Provided data:
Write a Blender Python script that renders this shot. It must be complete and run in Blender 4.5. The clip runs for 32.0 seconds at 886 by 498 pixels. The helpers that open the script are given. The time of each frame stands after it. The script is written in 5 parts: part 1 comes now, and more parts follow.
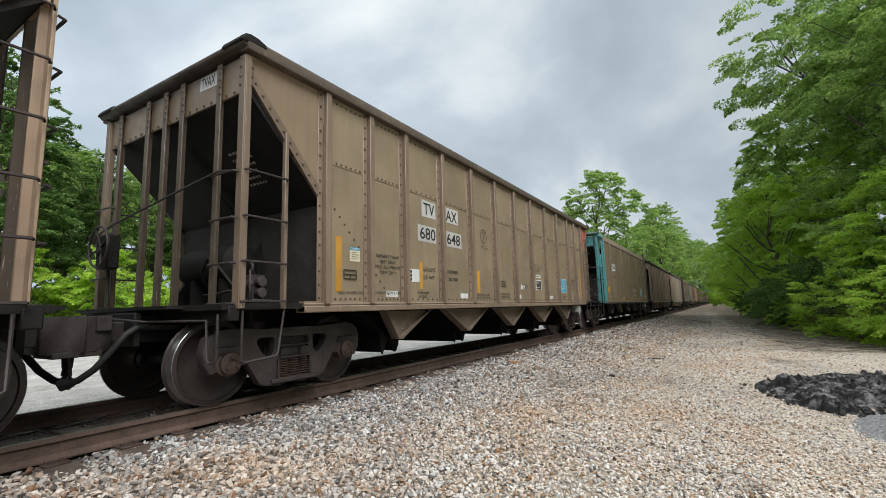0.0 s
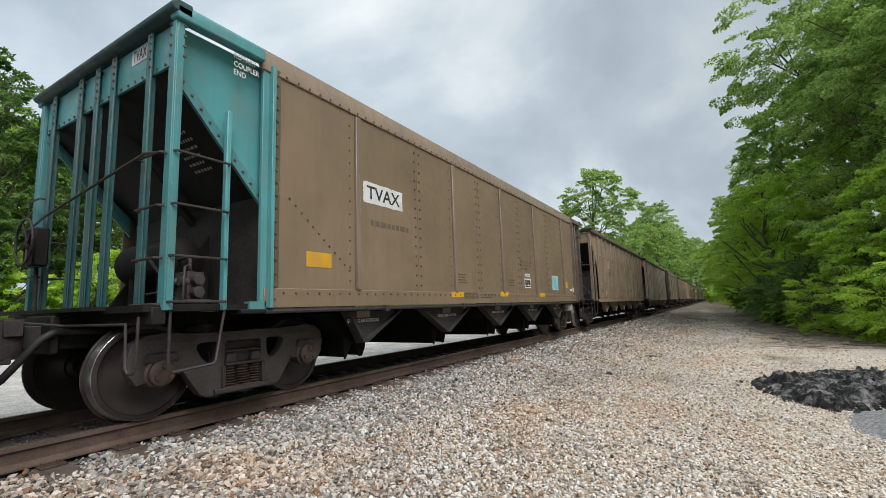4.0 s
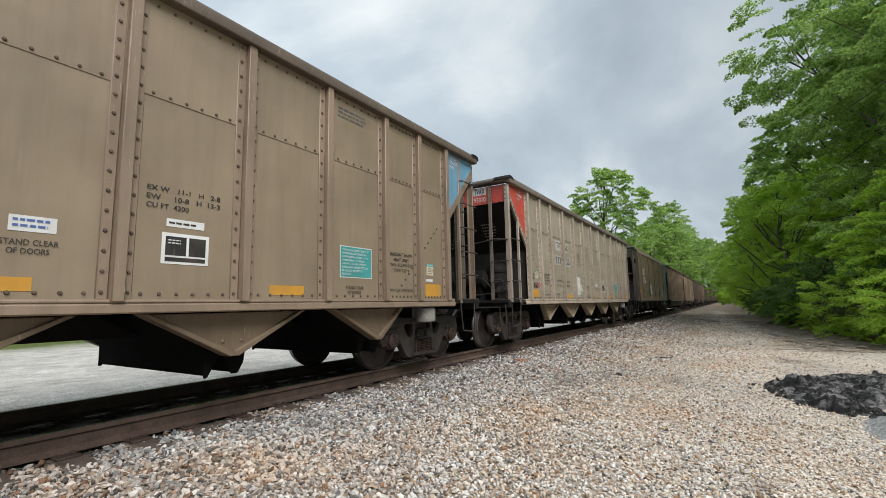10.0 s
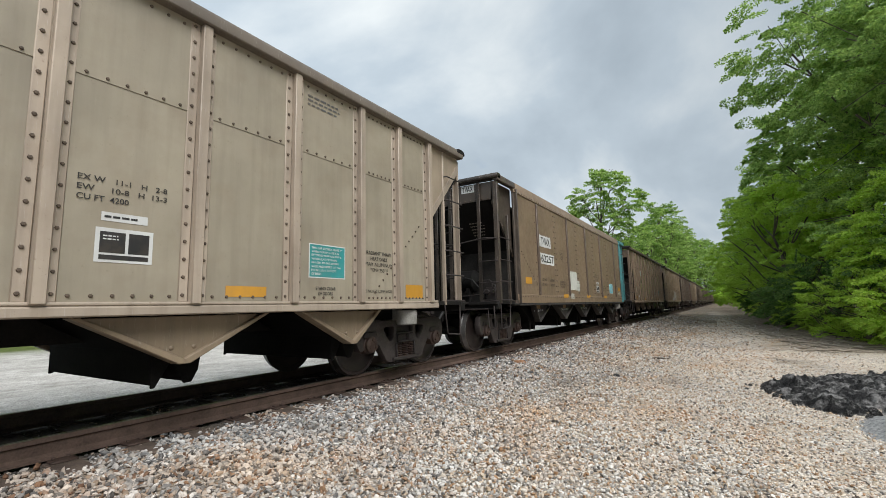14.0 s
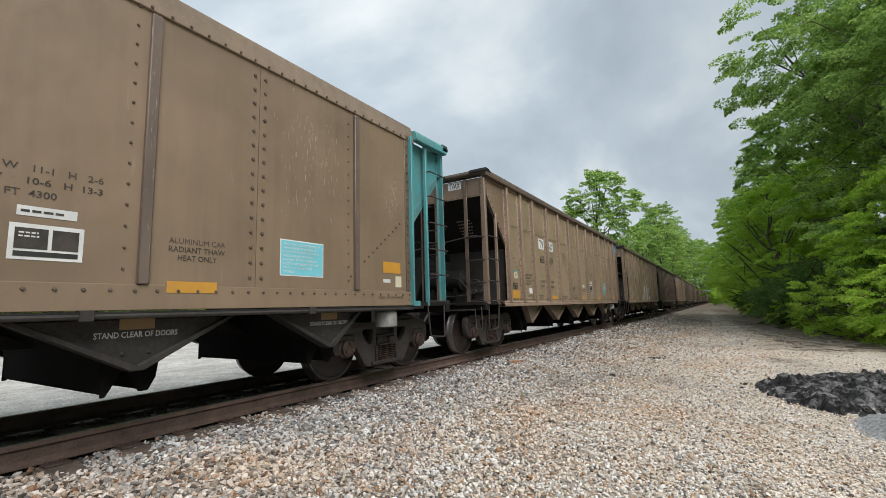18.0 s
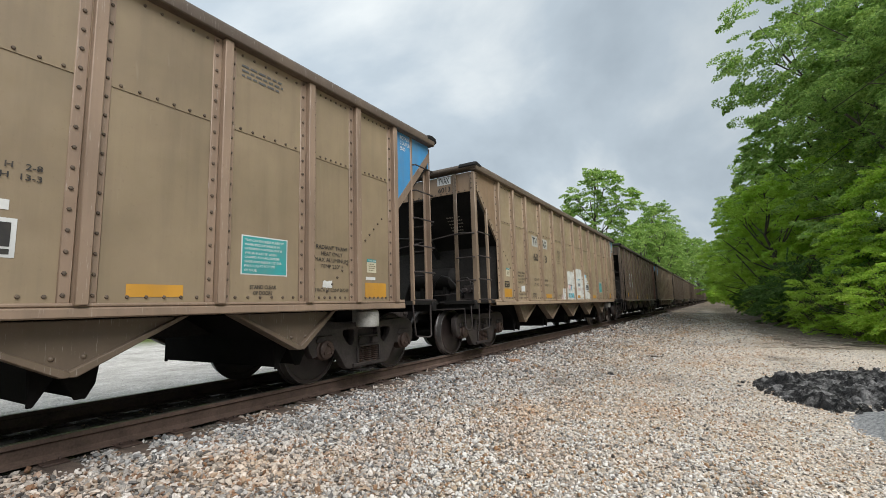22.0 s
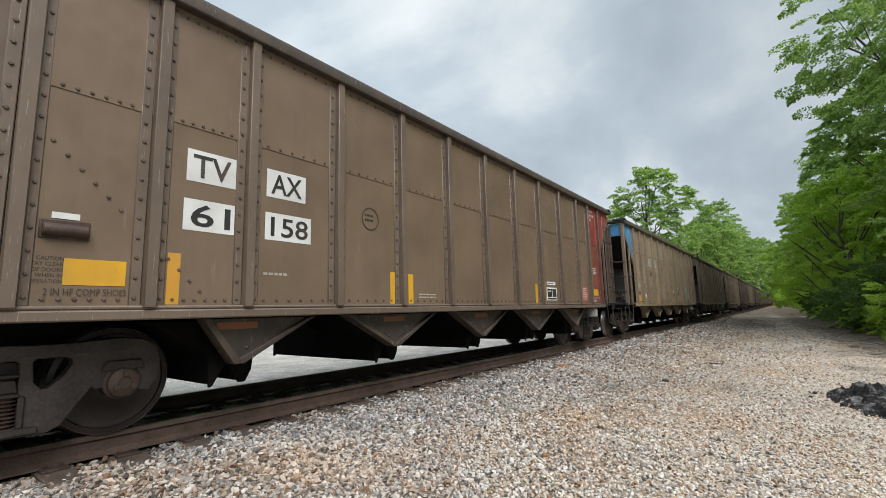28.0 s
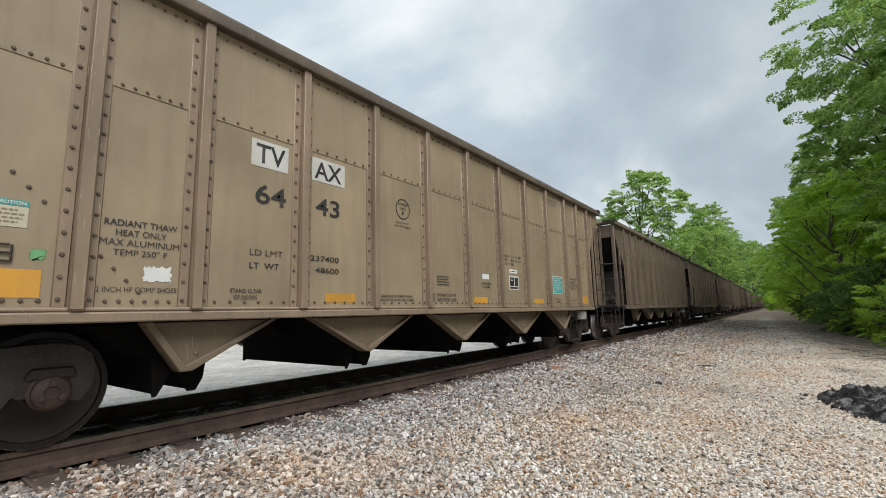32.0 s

What you should do:
Restate the entire listing word for word, excluding pictures.

Exercise response:
Write a Blender Python script that renders this shot. It must be complete and run in Blender 4.5. The clip runs for 32.0 seconds at 886 by 498 pixels. The helpers that open the script are given. The time of each frame stands after it. The script is written in 5 parts: part 1 comes now, and more parts follow.
0.0 s
4.0 s
10.0 s
14.0 s
18.0 s
22.0 s
28.0 s
32.0 s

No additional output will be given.